Видимо, был длительный период, когда пробуждавшиеся способности древнего человека подталкивали его к осознанному мышлению и отчетливым идеям, и одновременно бесцельный лепет подталкивал его к речи; и в результате человек оказывался ошеломлен невозможностью выразить то, что все еще оставалось невыразимым. Всем нам знакомо это мучительное состояние, когда вдруг ускользает из памяти какое-то имя или слово или когда мы о чем-то глубоко задумываемся и вдруг понимаем, что интуитивный проблеск невозможно передать обычными словами, поскольку для этого требуется совершенно новый словарный запас. Для древнего человека это бессилие, эту досаду усугубляло еще и отсутствие четко обозначенных жестов, которые могли бы послужить ему неуклюжей заменой или некоторым подспорьем. Задолго до того, как в уме человека зародились слова, он был вынужден найти другой способ выражения.
Что оставалось делать нашим первобытным предкам в такой ситуации? Вероятно, они были вынуждены прибегнуть к единственно возможному тогда доступу — к собственному телу. Требовалось именно все тело, а не какие-то отдельные его части, ибо те органы, что отвечают за речь и за владение искусствами, еще только предстояло мобилизовать и вымуштровать. На этом низком уровне у многих, самых разнообразных, животных существуют и средства выражения, и зачаточные способы общения. Более поздний пример такого первобытного способа победить это невыносимое немое разочарование можно найти и в литературе — в повести Германа Мелвилла о британском моряке Билли Бадде. Официально обвиненный в измене коварным доносчиком, Бадд не находит слов, чтобы выразить весь свой ужас и доказать свою невиновность. Лишившись дара речи, он отвечает своему обвинителю на единственном доступном ему языке: он наносит Клэггарту смертельный удар.

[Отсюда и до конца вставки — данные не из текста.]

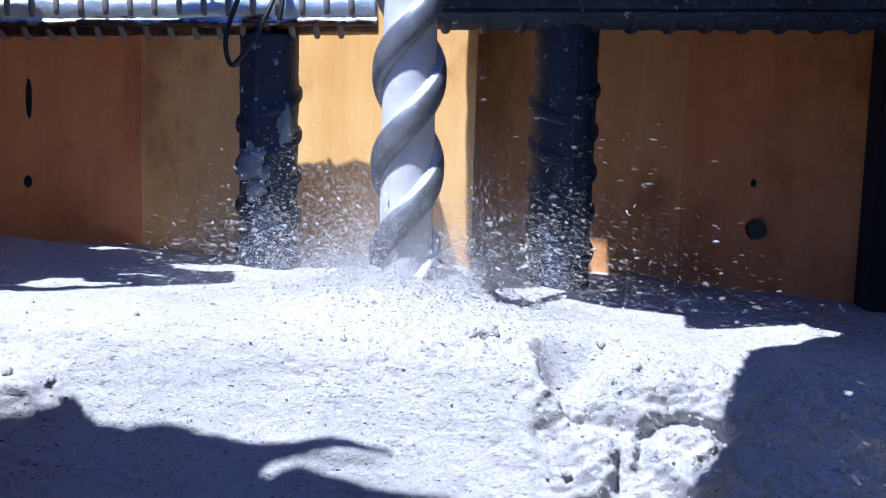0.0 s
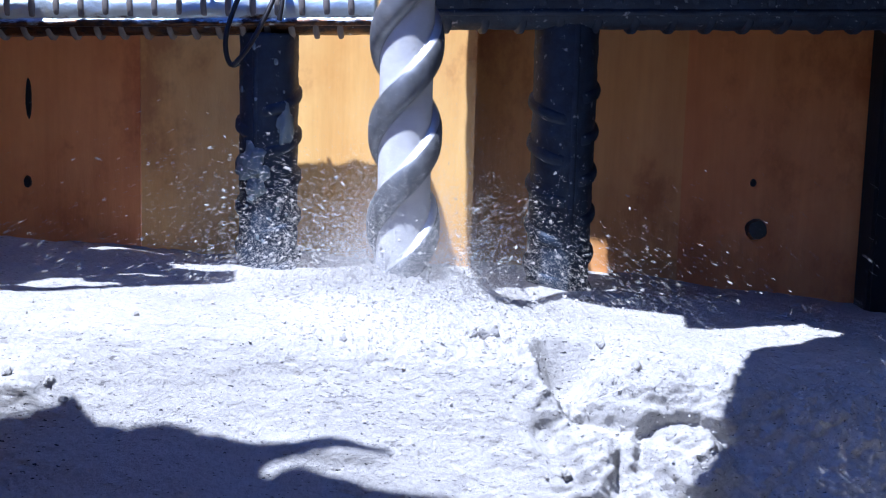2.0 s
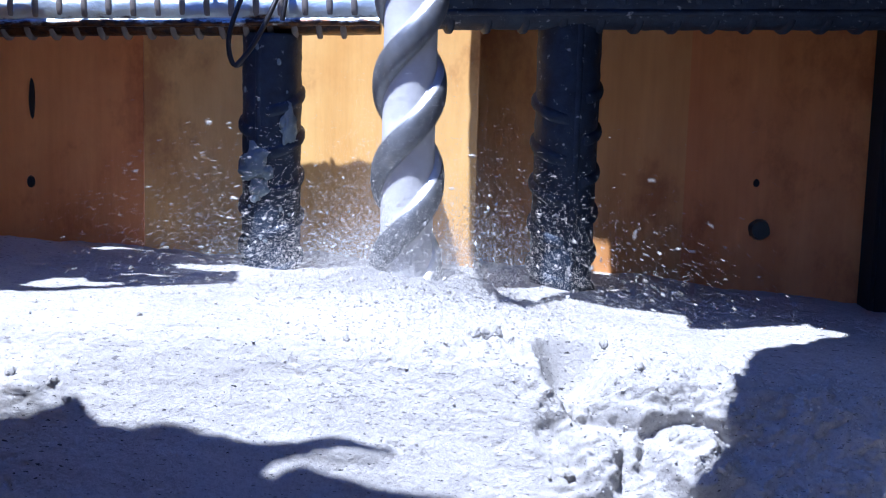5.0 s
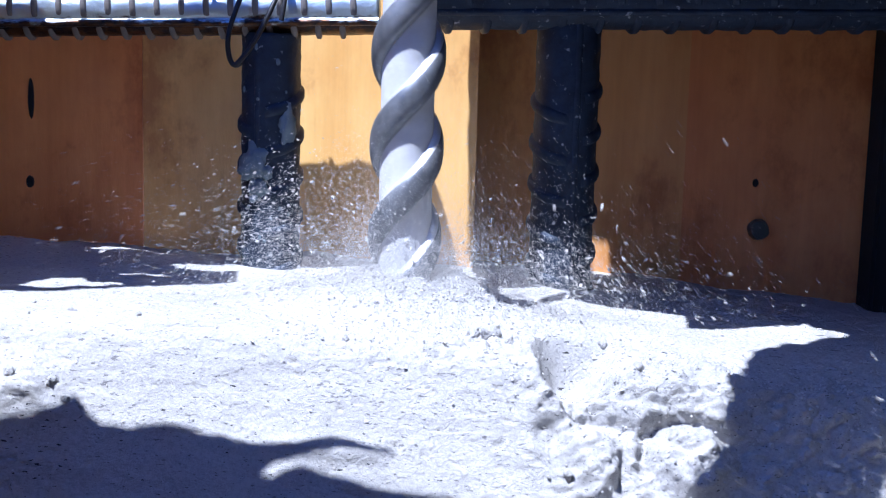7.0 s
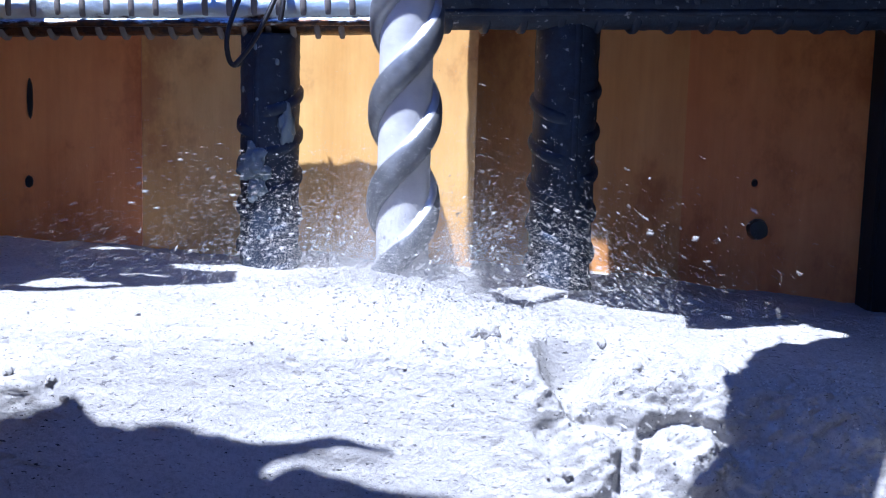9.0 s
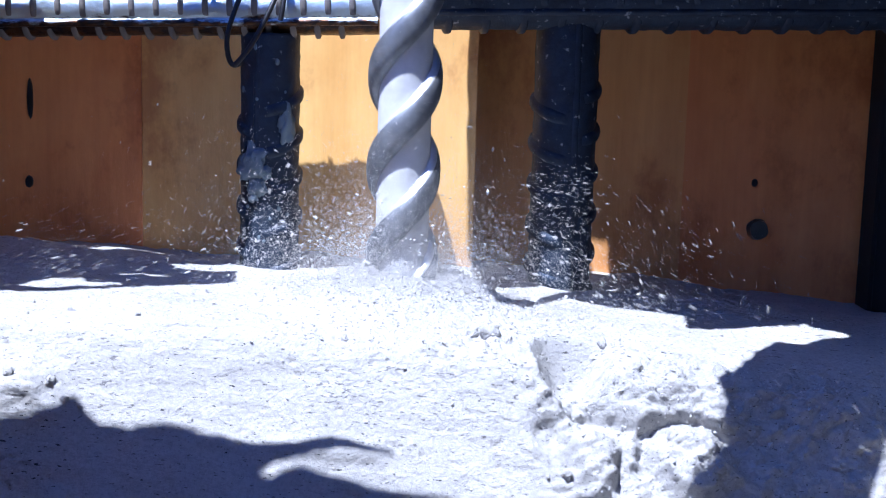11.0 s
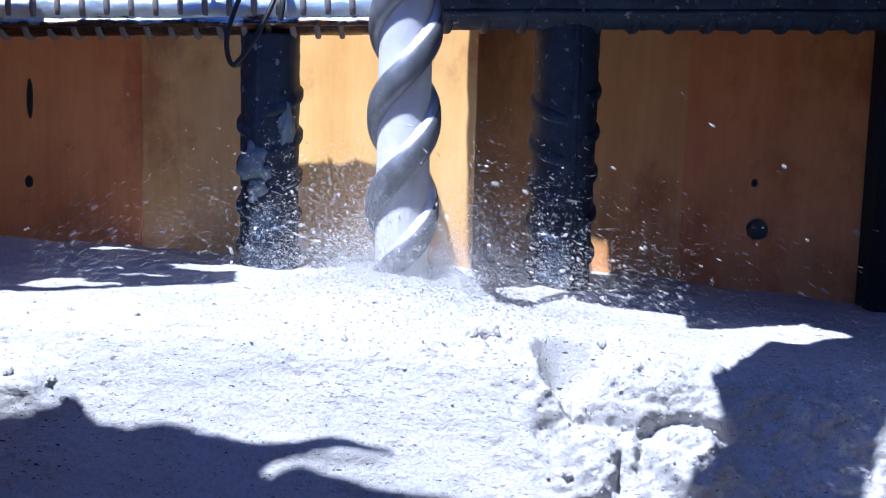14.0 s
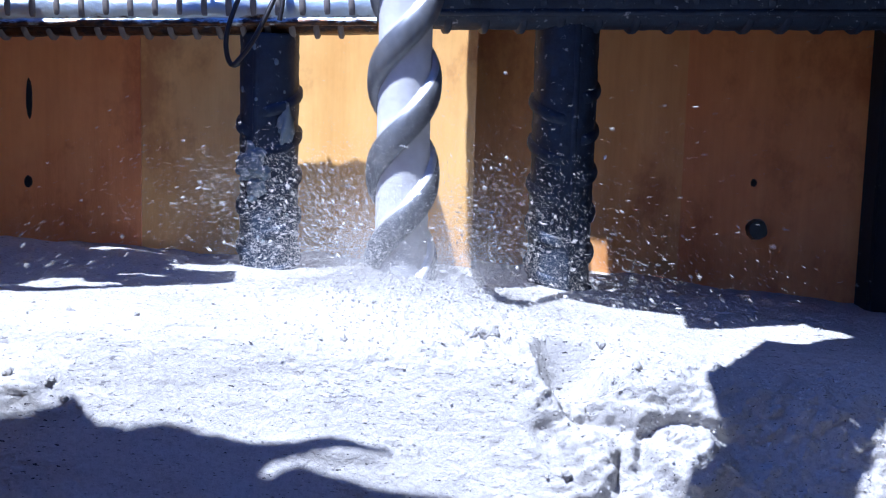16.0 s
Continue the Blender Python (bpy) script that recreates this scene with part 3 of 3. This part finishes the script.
for k in range(4):
    rng = np.random.default_rng(300 + k)
    count = 42000
    turn, far = rng.uniform(0, 2 * math.pi, count), np.abs(rng.normal(size=count)) * np.where(rng.random(count) < 0.6, 0.009, 0.02) + 0.0085
    rise = rng.exponential(0.0105, count) * np.exp(-far / 0.06)
    places = np.stack([far * np.cos(turn), far * np.sin(turn) * 0.8, rise], -1)
    sizes = np.clip(rng.lognormal(math.log(0.000044), 0.4, count), 0.00002, 0.00016)
    veil = grains("dust_cloud", places, sizes, DUST, 1.4, 400 + k, True)
    tagged(veil, "fine pale dust whirling round the turning bit", "dust", "dust clouds", "stuff")
    veils.append(veil)


# ---- what moves ----
def motions():
    # the bit turns clockwise at about 305 turns a minute
    times = (0, 1.5, 3.5, 7, 9, 12.5, 14.5, 16)
    lead = (0, 45, 101, 200, 260, 369, 432, 479)
    drift = (-0.0001, -0.0008, -0.0005, -0.0008, -0.0011, -0.0013, -0.0013, -0.0012)
    rows = []
    for k in range(481):
        t = k / 30
        turned = 1800 * t + np.interp(t, times, lead) * 180 / 164
        rows.append((t, pose(BIT_X + np.interp(t, times, drift), BIT_Y, 0) @ Matrix.Rotation(radians(55 - turned), 4, "Z")))
    walk(bit, rows)
    # two of the unseen shadow casters creep, so the shade at right shifts
    walk(turning_shade, [(t, pose(HELD[0], HELD[1], 0.103, 0, 0, -0.16 * t)) for t in (0, 4, 8, 12, 16)])
    walk(sliding_shade, [(t, pose(SLID[0] - 0.00043 * t, SLID[1], 0.107)) for t in (0, 4, 8, 12, 16)])
    # grains: each clump flies out on an arc, sinks into the dust, comes back under it and is thrown out again
    for k, clump in enumerate(clumps):
        rng = np.random.default_rng(500 + k)
        rightward = rng.random() < 0.44
        reach = rng.uniform(0.012, 0.05) if rng.random() < 0.55 else rng.uniform(0.045, 0.085 if rightward else 0.12)
        far = HOLE + Vector(((reach if rightward else -reach), rng.uniform(-0.012, 0.03), -0.024))
        if k % 7 == 3:
            far = Vector((rng.uniform(0.06, 0.09), rng.uniform(0.18, 0.225), -0.045))
        near = HOLE + Vector((0.008 if rightward else -0.008, rng.uniform(-0.005, 0.004), -0.004))
        period, start, high = rng.uniform(0.26, 0.40), rng.uniform(0, 1), rng.uniform(0.004, 0.026)
        rows = []
        for j in range(481):
            t = j / 30
            u = (t / period + start) % 1.0
            hop = int(t / period + start)
            tall = high * (0.5 + 1.0 * ((hop * 0.618 + k * 0.37) % 1.0))
            if rightward:
                burst = 1 + 0.5 * math.exp(-((t - 4.0) / 0.3) ** 2) + 0.7 * math.exp(-((t - 12.3) / 0.5) ** 2)
            else:
                burst = 1 + 0.8 * math.exp(-((t - 3.3) / 0.5) ** 2) + 0.9 * math.exp(-((t - 15.5) / 0.4) ** 2) + 0.4 * math.exp(-((t - 6.4) / 0.3) ** 2)
            if u < 0.8:
                f = u / 0.8
                p = near.lerp(far, f) + Vector(((far.x - near.x) * f * 0.5 * (burst - 1), 0, 4 * tall * f * (1 - f) * burst))
            else:
                p = far.lerp(near, (u - 0.8) / 0.2) + Vector((0, 0, -0.05))
            rows.append((t, Matrix.Translation(p) @ Matrix.Rotation(0.5 * math.sin(t * 3 + k), 4, "Y")))
        walk(clump, rows)
    for k, veil in enumerate(veils):
        rows = []
        for j in range(161):
            t = j / 10
            bob = 0.0008 * math.sin(t * (7 + k) + k)
            rows.append((t, pose(BIT_X, BIT_Y - 0.004, 0.0035 + bob, 0, 0, -(220 + 60 * k) * t)))
        walk(veil, rows)


motions()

Итак, древний человек поначалу преодолевал свой бессловесный паралич при помощи жестов и действий, сопровождая их грубоватыми криками: ведь к его намеренным движениям следовало привлечь внимание окружающих и вызвать какой-то ответ; так бывает с маленькими детьми, когда, освоив что-то для себя новое, они настойчиво призывают: «Посмотри на меня!» Воплощение и установление различных смыслов было не чьим-то индивидуальным открытием, а общим достижением; жесты и звуки приводились в согласие друг с другом до тех пор, пока за ними не закреплялось точное значение, знание о котором можно было передавать по наследству.
Никого бы не удивило, если бы эти первые попытки выражения — в отличие от прямых сигналов — совершались не ради каких-либо практических целей, но являлись (как и у других животных) неким гормональным откликом на разные сезонные события: вероятно, человек осознал существование неба, времен года, земли или противоположного пола гораздо раньше, чем всерьез обратил внимание на самого себя. Когда подобный «разговор» велся целой группой людей, находившихся под сильным эмоциональным воздействием, то звуки становились более ритмичными и согласованными; а поскольку ритм сам по себе приносит живым существам удовольствие, то такие звуки чаще повторялись, что, в свой черед, закрепляло появившиеся навыки.
Такие повторяющиеся движения и жесты, совершавшиеся в одном и том же месте или в контексте одних событий: восхода солнца, новолуния, появления растительности, — постепенно приобретали некий смысл, хотя подобные пантомимические ритуалы, наверное, потребовалось выполнить бесконечное число раз, прежде чем этот смысл делался достаточно определенным, чтобы его распознавали и вне непосредственного контекста общего обрядового опыта. Даже сегодня, как напомнил нам Юнг, люди воплощают идеи гораздо раньше, чем начинают постигать их; а ниже уровня сознательности порой болезнь выражает некий психологический конфликт, еще не нашедший выхода на поверхность.
В начале было слово? Нет — в начале, как утверждал Гёте, было дело: осмысленное поведение предшествовало осмысленной речи; оно-то и сделало ее возможной. Однако единственным делом, которое могло обрести новое значение, было действие, совершаемое коллективно, в сообществе с другими людьми, постоянно повторяемое и потому совершенствуемое повторением: иными словами, это было отправление ритуала.
С течением времени подобные обряды стали обособлять, чтобы ничто не могло помешать их точному исполнению; такая обособленность и точность исполнения и наделила их новым качеством — «священным» характером. Прежде чем появилось нечто вроде связной речи, древний человек, вероятно, научился совершать определенные цепочки связных действий, обладавших многими свойствами вербального языка, при этом испытывая сходные чувства, которые впоследствии назовут религиозными. Протоязык ритуала заложил строгую основу порядка, который со временем окажется внесен во многие другие способы выражения, бытующие в человеческой культуре.